### Brief
Retype exactly what runs from the first line of the data to the line with "import numpy as np", keeping both of those lines and skipping pictures.
:: Given information
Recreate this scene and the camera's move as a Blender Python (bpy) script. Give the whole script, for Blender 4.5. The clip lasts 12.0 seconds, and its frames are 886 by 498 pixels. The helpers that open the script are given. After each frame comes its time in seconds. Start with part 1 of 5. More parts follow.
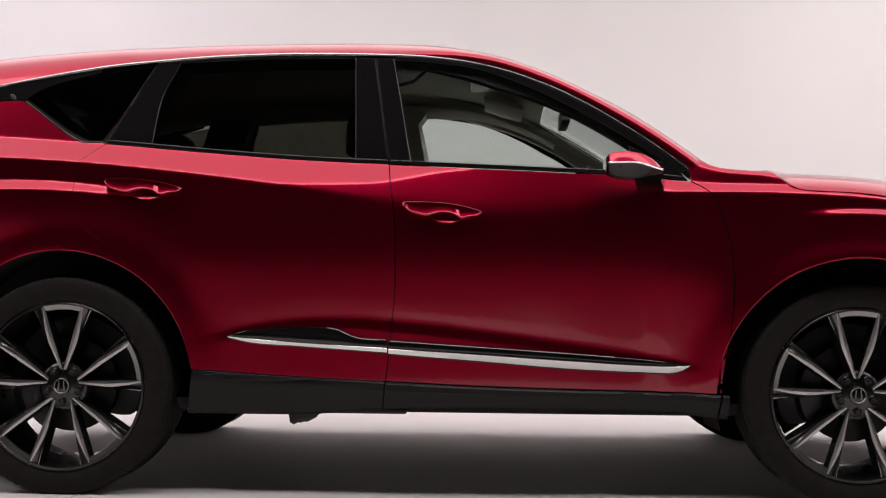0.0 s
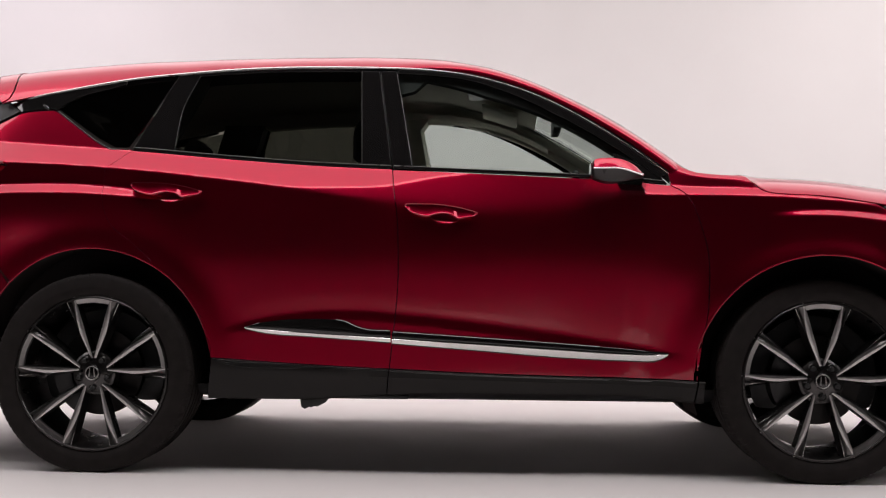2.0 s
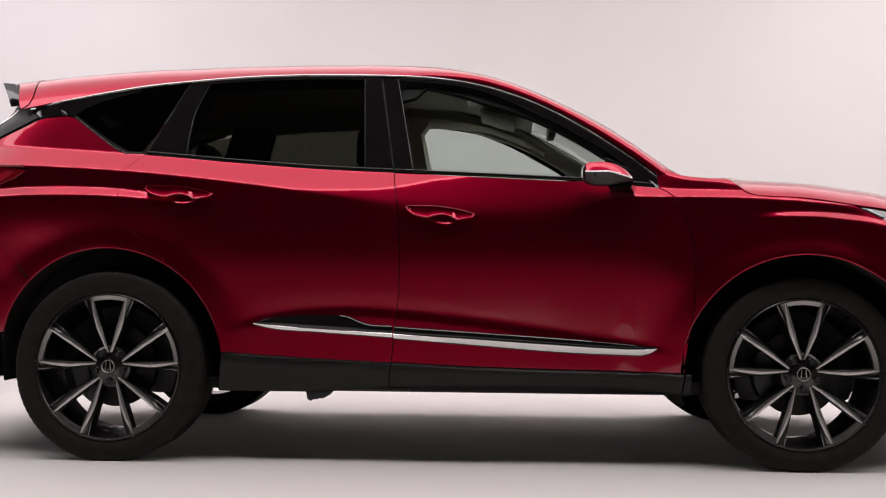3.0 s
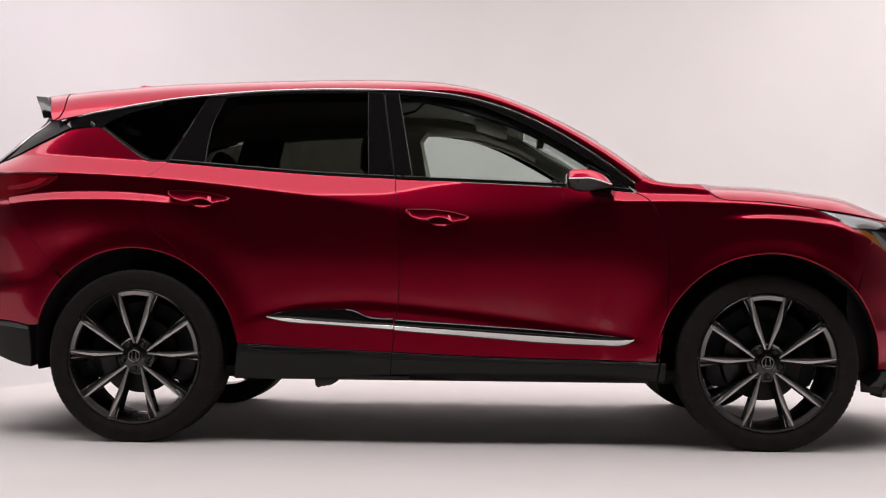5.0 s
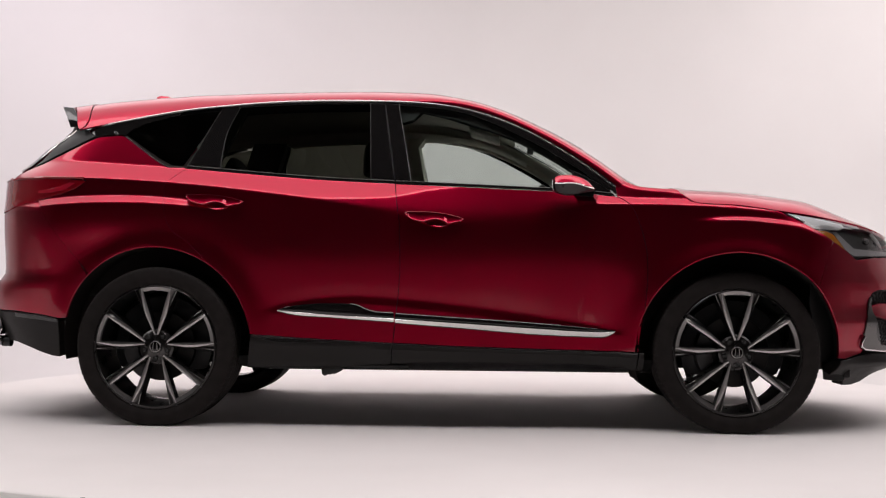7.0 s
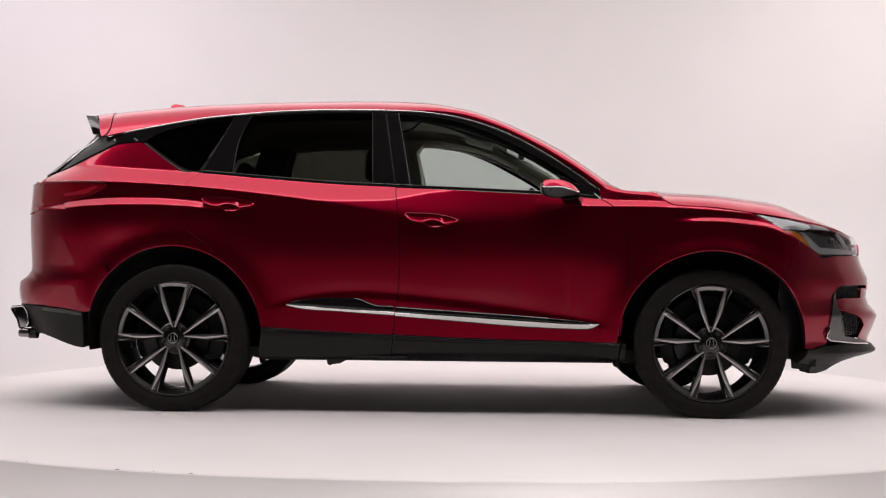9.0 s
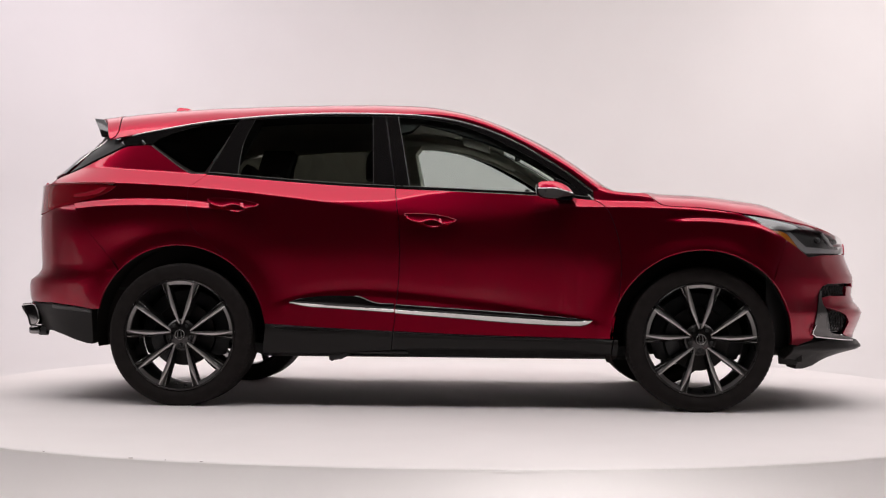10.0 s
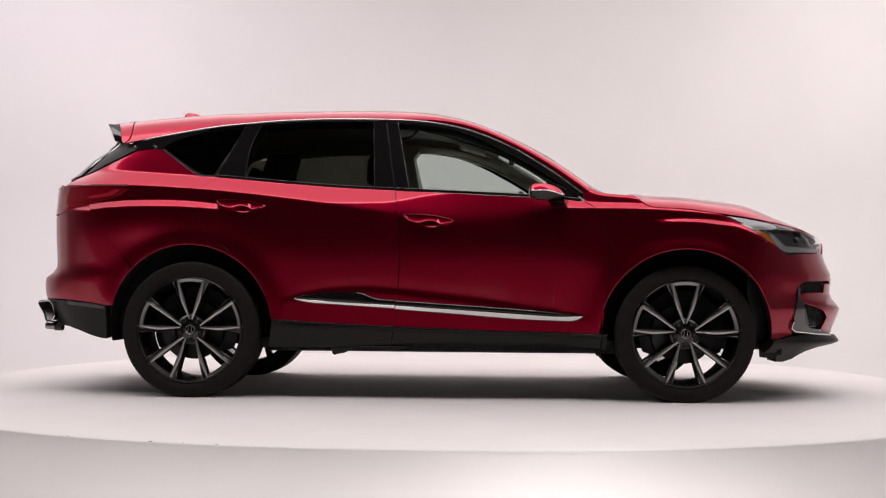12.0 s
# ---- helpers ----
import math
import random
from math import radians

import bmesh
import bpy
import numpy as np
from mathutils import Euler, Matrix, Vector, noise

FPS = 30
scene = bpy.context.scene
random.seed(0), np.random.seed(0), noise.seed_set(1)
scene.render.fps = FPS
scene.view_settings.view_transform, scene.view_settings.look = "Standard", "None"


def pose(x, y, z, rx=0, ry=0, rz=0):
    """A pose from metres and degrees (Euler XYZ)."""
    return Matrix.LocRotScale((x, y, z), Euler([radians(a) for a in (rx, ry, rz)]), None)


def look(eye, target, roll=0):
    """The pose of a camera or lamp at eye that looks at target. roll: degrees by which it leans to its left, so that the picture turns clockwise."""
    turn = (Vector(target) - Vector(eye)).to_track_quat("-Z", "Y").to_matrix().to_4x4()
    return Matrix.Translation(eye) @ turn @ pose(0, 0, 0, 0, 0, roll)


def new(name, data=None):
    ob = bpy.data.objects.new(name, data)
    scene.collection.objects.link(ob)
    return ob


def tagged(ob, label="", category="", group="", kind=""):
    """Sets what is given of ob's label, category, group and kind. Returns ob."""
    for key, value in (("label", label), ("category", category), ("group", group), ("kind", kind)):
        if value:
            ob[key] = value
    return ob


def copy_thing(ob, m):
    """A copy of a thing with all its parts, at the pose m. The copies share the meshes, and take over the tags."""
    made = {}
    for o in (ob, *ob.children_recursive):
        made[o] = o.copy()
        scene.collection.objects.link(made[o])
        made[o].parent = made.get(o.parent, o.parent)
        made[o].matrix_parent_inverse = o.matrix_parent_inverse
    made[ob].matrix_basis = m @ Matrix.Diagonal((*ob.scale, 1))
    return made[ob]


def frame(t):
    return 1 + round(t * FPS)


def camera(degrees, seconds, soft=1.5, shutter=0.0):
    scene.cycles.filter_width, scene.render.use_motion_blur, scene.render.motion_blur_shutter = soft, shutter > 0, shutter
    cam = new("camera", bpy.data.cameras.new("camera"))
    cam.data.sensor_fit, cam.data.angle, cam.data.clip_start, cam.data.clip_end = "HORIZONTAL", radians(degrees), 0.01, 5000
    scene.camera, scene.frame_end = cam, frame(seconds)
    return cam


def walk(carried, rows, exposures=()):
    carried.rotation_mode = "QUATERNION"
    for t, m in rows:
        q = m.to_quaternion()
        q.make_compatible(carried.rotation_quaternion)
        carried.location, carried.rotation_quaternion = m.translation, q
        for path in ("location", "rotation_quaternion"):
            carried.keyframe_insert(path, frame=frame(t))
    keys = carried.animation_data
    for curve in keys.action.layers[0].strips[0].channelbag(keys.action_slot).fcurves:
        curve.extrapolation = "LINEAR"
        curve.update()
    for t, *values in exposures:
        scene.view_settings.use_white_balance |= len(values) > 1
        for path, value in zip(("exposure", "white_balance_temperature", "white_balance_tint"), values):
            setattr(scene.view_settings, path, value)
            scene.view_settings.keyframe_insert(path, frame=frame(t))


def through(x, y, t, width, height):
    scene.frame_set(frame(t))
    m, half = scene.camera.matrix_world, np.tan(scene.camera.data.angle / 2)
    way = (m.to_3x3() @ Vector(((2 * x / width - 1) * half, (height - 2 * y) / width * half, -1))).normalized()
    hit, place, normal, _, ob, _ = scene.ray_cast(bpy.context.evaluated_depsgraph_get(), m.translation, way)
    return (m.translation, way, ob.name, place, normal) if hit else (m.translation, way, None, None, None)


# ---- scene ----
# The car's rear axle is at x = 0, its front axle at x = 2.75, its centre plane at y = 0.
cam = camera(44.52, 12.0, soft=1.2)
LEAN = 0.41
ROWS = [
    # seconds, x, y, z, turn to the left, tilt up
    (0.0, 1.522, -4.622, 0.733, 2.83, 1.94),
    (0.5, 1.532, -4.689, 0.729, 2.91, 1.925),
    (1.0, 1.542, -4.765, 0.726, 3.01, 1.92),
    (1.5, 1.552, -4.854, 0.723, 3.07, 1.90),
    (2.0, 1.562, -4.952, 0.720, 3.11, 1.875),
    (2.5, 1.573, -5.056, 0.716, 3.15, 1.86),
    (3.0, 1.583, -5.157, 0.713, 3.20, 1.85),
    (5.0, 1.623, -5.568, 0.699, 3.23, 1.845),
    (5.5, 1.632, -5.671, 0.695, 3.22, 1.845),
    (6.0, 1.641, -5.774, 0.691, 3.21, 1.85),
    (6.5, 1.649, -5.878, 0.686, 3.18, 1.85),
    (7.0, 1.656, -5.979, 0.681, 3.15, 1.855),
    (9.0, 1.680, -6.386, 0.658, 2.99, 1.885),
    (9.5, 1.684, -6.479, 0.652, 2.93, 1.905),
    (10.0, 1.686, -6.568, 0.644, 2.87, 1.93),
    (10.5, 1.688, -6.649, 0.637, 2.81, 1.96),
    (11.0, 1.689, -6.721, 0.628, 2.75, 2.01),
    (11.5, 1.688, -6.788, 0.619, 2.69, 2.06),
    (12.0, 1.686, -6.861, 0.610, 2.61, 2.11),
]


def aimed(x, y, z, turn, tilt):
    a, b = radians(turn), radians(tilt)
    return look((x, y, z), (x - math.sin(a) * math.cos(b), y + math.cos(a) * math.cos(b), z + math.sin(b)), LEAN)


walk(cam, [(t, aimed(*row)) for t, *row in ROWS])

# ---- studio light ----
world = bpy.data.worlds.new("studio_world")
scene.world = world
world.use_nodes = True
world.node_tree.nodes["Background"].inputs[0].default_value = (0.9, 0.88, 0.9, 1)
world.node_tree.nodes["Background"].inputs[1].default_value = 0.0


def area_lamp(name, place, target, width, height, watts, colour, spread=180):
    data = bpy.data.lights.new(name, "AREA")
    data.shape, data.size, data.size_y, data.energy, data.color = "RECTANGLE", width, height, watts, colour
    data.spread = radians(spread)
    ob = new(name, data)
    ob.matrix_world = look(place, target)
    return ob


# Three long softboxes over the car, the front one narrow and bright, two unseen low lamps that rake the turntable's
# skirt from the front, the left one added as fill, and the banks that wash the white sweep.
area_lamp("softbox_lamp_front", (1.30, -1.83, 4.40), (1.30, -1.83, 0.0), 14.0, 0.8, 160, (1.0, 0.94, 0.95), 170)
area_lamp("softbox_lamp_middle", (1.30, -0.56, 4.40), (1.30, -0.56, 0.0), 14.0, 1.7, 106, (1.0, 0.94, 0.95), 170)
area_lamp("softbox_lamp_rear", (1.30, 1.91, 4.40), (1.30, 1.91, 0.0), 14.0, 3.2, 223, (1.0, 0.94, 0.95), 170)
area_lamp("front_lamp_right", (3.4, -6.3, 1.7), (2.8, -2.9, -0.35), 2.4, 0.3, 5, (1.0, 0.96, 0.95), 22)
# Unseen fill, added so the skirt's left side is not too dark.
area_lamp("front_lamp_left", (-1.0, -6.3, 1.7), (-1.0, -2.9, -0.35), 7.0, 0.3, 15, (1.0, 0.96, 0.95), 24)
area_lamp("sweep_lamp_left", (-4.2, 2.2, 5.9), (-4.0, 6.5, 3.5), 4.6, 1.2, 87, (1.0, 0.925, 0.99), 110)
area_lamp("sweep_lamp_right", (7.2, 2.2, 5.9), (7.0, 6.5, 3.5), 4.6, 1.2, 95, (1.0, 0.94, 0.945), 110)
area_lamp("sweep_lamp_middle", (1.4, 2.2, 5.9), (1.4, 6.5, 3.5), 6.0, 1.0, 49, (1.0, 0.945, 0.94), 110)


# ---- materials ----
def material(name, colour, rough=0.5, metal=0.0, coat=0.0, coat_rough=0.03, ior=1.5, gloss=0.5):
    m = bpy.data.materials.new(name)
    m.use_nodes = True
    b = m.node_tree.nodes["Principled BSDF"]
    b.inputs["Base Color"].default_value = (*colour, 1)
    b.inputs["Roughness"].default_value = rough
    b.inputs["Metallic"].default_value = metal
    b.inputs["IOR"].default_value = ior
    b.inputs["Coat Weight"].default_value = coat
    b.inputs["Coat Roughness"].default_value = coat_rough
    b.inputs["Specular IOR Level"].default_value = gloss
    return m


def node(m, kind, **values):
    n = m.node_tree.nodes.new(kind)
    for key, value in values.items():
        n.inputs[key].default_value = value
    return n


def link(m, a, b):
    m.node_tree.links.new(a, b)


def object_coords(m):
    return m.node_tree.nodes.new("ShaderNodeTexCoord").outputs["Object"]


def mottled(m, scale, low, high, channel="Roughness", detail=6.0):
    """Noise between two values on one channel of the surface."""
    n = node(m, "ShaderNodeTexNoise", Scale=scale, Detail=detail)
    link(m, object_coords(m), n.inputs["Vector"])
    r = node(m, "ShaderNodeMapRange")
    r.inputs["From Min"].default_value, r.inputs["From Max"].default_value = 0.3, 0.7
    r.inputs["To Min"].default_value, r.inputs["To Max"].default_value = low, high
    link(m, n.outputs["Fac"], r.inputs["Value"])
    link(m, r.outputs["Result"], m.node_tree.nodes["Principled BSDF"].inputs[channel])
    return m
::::
### Result of this task
Recreate this scene and the camera's move as a Blender Python (bpy) script. Give the whole script, for Blender 4.5. The clip lasts 12.0 seconds, and its frames are 886 by 498 pixels. The helpers that open the script are given. After each frame comes its time in seconds. Start with part 1 of 5. More parts follow.
0.0 s
2.0 s
3.0 s
5.0 s
7.0 s
9.0 s
10.0 s
12.0 s
# ---- helpers ----
import math
import random
from math import radians

import bmesh
import bpy
import numpy as np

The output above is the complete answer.